It’s a muggy, grey day in London town and life has somehow returned to normal. Having worked full-on for 4 weeks on the Word Sound & Power: Reggae Changed My Life exhibition - including a week in the O2 – the Olympic Games definitely provided an adrenaline filled after-party.
The O2 was host to an array of Olympic activities including the ever popular gymnastics. That led us to partake of numerous tube rides with carriages full of vibed up volunteers and spectators, and undergo the venue’s airport style security manned by a sensible squad Royal Marine Commandos. By the time our installation at the British Music Experience officially opened I was stoked and ready to settle into an Olympic groove that promised some serious action.
Basically, during the final week I took in just about everything. How could anybody resist the athletics… long distances, short distance, relays, hurdles…. mind blowing stuff… Usain Bolt & the Jamaican posse, the American women’s relay team… Mo Farah, David Rudisha and Jessica Ennis? The velodrome was intense and the carnage on the BMX track shocking. I got sucked into the boxing, taekwando, diving… even the dancing horses.

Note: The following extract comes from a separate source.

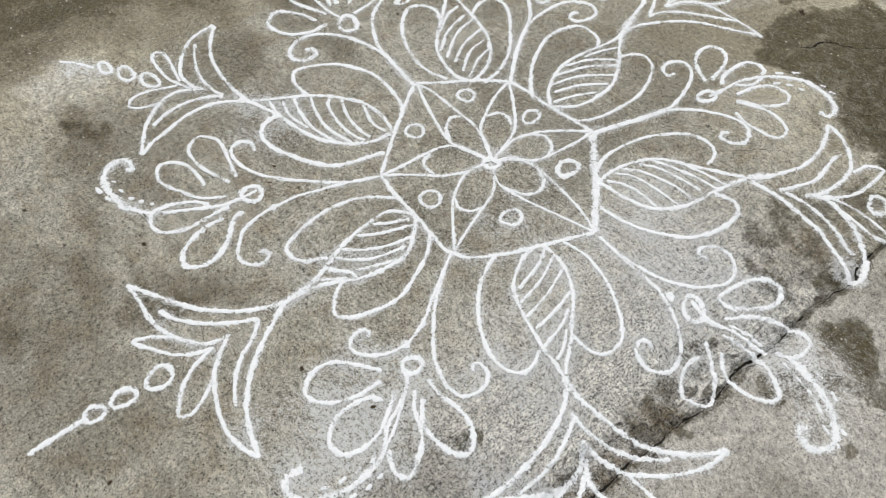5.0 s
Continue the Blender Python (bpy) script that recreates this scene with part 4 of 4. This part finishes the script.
line(m, 0.9, [(89.8, 16.2), (92.3, 16.0)], "dash")
line(m, 0.9, [(94.7, 15.6), (97.1, 15.0)], "dash")
line(m, 0.9, [(97.6, 11.9), (99.0, 10.8)], "dash")
line(m, 0.9, [(100.8, 9.4), (102.2, 8.5)], "dash")
line(m, 0.9, [(101.9, 6.6), (103.6, 5.5)], "dash")
line(m, 0.9, [(87.2, 12.5), (89.6, 12.4)], "dash")
line(m, 0.9, [(90.8, 11.5), (92.8, 10.7)], "dash")
line(m, 0.9, [(93.8, 9.6), (95.1, 8.4)], "dash")
finish(m)

m = motif("leaf", 90, LEAF_LABEL)
line(m, 1, [(26.5, 3.2), (29.9, 7.0), (34.1, 9.5), (39.8, 11.3), (45.7, 11.5), (52.0, 10.4), (59.1, 8.9), (64.2, 8.9), (68.1, 10.2)])
line(m, 1.1, [(26.4, 3.0), (29.8, -0.2), (34.1, -2.4), (39.3, -3.1), (45.2, -2.9), (50.3, -0.7), (55.1, 2.3), (59.2, 5.7), (64.4, 8.9)])
line(m, 0.9, [(28.1, 3.5), (33.6, 1.6), (40.1, -1.8)], "vein")
line(m, 0.9, [(31.1, 5.9), (38.2, 3.2), (45.4, -1.8)], "vein")
line(m, 0.9, [(32.6, 8.4), (41.3, 5.4), (49.3, -0.8)], "vein")
line(m, 0.9, [(36.2, 10.0), (45.1, 6.9), (53.1, 1.3)], "vein")
line(m, 0.9, [(41.1, 10.9), (48.6, 7.9), (54.9, 2.6)], "vein")
line(m, 0.9, [(48.2, 9.7), (53.7, 8.3), (59.2, 5.7)], "vein")
line(m, 1.2, [(24.9, 8.3), (29.1, 13.1), (34.4, 17.3), (41.1, 20.7), (46.9, 22.3), (52.5, 21.7), (57.2, 19.2), (57.8, 15.1), (57.0, 12.1), (54.1, 9.9)], "petal")
line(m, 1, [(26.4, 2.1), (27.6, -4.3), (30.6, -7.1), (35.9, -9.1), (41.9, -10.0), (47.3, -10.4), (52.8, -9.4), (58.0, -7.3), (61.1, -4.9), (62.1, -1.8), (60.3, 1.0), (56.1, 3.4)], "petal")
line(m, 1.9, [(63.8, 8.6), (66.9, 9.8), (70.3, 11.0)], "stem")
finish(m)

m = motif("fish_tail", 90, TAIL_LABEL)
line(m, 1.2, [(66.7, 9.6), (73.3, 11.7), (79.8, 13.5), (84.9, 16.3), (89.6, 21.0), (92.7, 25.6), (94.6, 30.7), (95.6, 36.0)])
line(m, 1.1, [(95.8, 36.2), (98.1, 32.5), (99.1, 27.3), (97.7, 22.6), (94.5, 16.7), (91.1, 12.4), (86.9, 9.0), (84.0, 7.7)])
line(m, 1.1, [(66.5, 9.2), (71.7, 7.7), (77.2, 4.8), (82.1, 1.2), (86.5, -3.3), (89.5, -8.0), (92.3, -12.9), (94.8, -16.6), (96.1, -19.5)])
line(m, 1, [(96.2, -19.0), (96.3, -14.2), (96.1, -9.3), (95.5, -3.4), (93.8, 2.3), (90.6, 5.5), (84.8, 7.9)])
line(m, 1.1, [(94.9, 23.5), (92.9, 20.0), (87.7, 14.9), (82.6, 11.3), (76.7, 8.6)], "inner_stroke")
line(m, 1, [(76.5, 8.6), (81.8, 6.9), (86.4, 2.7), (90.4, -2.4), (93.3, -6.4), (95.5, -9.6)], "inner_stroke")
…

I was clear that Olympic athletes don’t need drugs, sport is their drug, and what we got on or TV screens was the culmination of hours, weeks, months, years of devotion, hard work and sacrifice . No pain no gain combined with the thrill and energy of the moment.
However, two events threw me back in time. Firstly, I was blown away by Danny Boyle’s vision for the opening. It was a wild ride and his version of this island’s history definitely resonated with my own experiences of being British. Boyle and I grew up in the same northern mill town. A town where England’s green and pleasant land gave way to dark satanic mills. And those chimneys! How did he do that? I was impressed.
The second event was a BBC report on women in the Olympics which suddenly conjured up the vague childhood memory of a neighbour who’d been in the Olympics. Radcliffe is a working class town and it’s had its fair share of sportsmen. My old man was an FA coach. It’s cricket Club featured West Indian legends Sir Frank Worrell and Garfield Sobers. Paul Gascoigne played for the local Borough football club. On the snooker table it gave us John Spencer. So who was this Olympian? As kids we knew her as Nellie. She was well respected but Nellie Halstead was a bit different. She was quite manly and I recall she was a welder. She had a rep as a famous runner and that was it. Basically, I knew nothing about Nellie so I googled her.
Turns out that in her day Nellie Halstead was known as “Britain’s greatest woman athlete”. Born in Radcliffe in 1910 , the teenage Nellie joined the Bury and Radcliffe Athletic Club. At the age of twenty, she competed at the English Championships and broke the world record for the 220 yards sprint. She then went on to break the world record for the 440 yards race in 56.08 seconds – a record which stood for 22 years.
True to the legend, in 1932, she joined Team GB and set off for Los Angeles to compete in the Olympic Games where she won a bronze medal in the 4×100 relay. In 1934, at the Empire Games, she represented England and won gold in the then 3×110/220 yards, silver in the 4×110/220yds and a bronze in the 220 yds. Nellie also raced in Berlin (Jesse Owens blitzed Hitler’s Arian race in Berlin 1936 – wonder if she was there? ) , Prague, and San Francisco.
In line with another highlight of the 2012 Olympics – the women’s football - it transpires that as Nellie’s running career came to an end an end, she signed up for for the Dick Kerr Ladies Football Team as their centre -forward. It was the popularity of this women’s football team that prompted the FA to ban them from playing on registered pitches! In later life she became an excellent golfer.
A working class woman, Nellie Halstead, did what most people only dreamed of. She began her working life as a weaver but when her running career took over she was given part time work in a local brewery. During the war years she became a highly skilled welder, a trade she maintained until retirement (which meant working on the egg stall at Radcliffe Market). Nellie came from an era of radio and newspapers – pre-Television - and not surprisingly vanished into obscurity and despite today’s huge media attention maybe that what happens to the majority of Olympians. They take home Gold, Silver and Bronze and slip quietly into history.
Uncovering Nellie Halstead’s pioneering role was touching. As kids one of our heroes was Alf Tupper, a tough working class runner who took on and beat the toffs, week in week out, in The Victor comic. Little did we know that the real life women’s version lived a couple of doors away. We’ve come a long way in terms of women’s participation in athletics and respect is most definitely due to women like her. I’d like to know more. However, right now as our Olympic heroine Nellie only merits a one line mention on Radcliffe’s pretty comprehensive Wikipedia page I need to see that’s boosted up!
Don’t you just love people’s history. It’s the best!




My heart filled with pride as i watched the opening ceremony – it was inspired and brave. made me proud to be british. Then the athletics began, mixed in with Jamaica’s 50th celebration and a general air of celebration and euphoria set in throughout Jamaica. Proud to be Jamaican! I wonder how long it will last – so much joy has not been in the air for a very long time.